[start]

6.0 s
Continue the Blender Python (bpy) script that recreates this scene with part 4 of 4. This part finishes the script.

[end]
[start]

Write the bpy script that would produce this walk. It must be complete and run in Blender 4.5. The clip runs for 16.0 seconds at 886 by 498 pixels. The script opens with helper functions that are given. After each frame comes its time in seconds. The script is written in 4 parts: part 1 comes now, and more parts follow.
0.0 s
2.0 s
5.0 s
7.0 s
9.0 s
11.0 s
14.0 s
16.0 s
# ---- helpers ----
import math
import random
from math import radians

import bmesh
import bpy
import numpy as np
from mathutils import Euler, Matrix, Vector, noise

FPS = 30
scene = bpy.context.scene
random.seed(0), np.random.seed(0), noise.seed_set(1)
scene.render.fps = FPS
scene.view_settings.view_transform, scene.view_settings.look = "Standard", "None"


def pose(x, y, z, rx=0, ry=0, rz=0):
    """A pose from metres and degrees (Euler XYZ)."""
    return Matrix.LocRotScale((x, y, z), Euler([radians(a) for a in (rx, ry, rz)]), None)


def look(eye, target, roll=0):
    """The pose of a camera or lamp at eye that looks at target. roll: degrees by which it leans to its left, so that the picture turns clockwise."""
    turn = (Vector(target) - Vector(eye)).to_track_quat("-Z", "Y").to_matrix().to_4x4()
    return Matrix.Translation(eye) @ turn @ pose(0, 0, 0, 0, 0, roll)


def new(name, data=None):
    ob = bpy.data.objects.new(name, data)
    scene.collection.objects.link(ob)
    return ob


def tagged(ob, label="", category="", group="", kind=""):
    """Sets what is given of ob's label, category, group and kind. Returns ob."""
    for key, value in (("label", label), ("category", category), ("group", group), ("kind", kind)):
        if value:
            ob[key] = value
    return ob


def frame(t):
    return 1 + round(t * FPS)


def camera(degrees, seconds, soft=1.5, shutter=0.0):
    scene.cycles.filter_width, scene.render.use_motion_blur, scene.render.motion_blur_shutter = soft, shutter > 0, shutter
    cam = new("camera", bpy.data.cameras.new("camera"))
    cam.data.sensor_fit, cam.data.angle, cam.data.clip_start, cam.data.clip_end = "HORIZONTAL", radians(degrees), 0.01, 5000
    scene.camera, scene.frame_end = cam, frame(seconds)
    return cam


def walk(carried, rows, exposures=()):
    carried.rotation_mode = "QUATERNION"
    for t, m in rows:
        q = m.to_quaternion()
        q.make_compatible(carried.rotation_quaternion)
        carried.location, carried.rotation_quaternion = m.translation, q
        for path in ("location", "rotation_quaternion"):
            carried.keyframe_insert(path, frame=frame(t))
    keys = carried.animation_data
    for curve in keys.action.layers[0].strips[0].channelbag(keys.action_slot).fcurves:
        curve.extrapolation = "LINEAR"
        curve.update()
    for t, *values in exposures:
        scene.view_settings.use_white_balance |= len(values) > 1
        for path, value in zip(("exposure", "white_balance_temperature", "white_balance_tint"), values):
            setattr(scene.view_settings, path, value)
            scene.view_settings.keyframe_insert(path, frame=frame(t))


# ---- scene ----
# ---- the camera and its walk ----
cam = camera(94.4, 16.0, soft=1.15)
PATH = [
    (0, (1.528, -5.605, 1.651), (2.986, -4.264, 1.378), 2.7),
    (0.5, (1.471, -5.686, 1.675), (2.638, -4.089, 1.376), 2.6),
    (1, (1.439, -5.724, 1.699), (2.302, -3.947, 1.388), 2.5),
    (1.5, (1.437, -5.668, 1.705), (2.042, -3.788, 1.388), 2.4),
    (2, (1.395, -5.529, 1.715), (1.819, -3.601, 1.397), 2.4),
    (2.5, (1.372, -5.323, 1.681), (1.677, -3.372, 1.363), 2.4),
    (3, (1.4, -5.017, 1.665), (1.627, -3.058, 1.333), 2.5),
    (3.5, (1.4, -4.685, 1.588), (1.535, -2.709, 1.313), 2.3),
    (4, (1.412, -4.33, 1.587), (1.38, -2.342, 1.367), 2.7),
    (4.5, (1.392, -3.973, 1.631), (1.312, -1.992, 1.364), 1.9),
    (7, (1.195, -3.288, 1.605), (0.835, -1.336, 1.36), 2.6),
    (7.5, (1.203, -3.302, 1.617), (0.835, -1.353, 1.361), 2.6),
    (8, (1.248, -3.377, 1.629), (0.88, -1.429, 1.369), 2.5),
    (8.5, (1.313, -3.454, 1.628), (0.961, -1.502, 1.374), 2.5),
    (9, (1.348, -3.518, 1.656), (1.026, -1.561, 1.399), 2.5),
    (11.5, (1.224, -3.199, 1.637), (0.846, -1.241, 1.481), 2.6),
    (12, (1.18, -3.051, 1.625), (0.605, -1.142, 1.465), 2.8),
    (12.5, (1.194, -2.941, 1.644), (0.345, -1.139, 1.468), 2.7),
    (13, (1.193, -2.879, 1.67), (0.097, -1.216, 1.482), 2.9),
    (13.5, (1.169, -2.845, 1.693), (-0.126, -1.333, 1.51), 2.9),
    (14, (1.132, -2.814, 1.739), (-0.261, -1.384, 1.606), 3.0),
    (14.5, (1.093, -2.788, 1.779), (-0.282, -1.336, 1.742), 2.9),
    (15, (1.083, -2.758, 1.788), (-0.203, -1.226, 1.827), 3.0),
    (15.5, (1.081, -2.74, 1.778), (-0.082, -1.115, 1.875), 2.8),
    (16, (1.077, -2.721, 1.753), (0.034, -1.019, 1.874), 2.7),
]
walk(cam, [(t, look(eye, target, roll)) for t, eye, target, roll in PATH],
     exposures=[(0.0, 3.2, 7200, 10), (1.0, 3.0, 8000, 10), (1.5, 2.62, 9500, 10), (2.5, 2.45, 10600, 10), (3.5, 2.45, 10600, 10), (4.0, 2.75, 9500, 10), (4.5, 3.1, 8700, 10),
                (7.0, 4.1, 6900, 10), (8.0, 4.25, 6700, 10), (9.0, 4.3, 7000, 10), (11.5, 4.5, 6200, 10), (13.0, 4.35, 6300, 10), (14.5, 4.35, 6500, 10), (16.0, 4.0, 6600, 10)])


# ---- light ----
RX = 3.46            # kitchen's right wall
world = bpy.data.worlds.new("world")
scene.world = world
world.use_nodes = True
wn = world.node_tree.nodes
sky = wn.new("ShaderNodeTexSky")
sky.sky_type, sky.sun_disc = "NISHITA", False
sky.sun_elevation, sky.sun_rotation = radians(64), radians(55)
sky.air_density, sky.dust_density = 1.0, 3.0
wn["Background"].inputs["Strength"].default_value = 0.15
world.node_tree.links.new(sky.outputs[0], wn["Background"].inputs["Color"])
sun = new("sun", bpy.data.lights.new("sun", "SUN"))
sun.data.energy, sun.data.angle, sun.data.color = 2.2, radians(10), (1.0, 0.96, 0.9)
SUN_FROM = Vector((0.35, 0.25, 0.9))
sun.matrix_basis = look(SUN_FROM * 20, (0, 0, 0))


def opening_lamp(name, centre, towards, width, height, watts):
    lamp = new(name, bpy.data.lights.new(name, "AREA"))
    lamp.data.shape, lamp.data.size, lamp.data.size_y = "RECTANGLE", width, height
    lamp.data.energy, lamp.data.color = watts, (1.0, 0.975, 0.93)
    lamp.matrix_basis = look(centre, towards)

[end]

Find every line that has "roll" in it, then return those lines.

def look(eye, target, roll=0):
    """The pose of a camera or lamp at eye that looks at target. roll: degrees by which it leans to its left, so that the picture turns clockwise."""
    return Matrix.Translation(eye) @ turn @ pose(0, 0, 0, 0, 0, roll)
walk(cam, [(t, look(eye, target, roll)) for t, eye, target, roll in PATH],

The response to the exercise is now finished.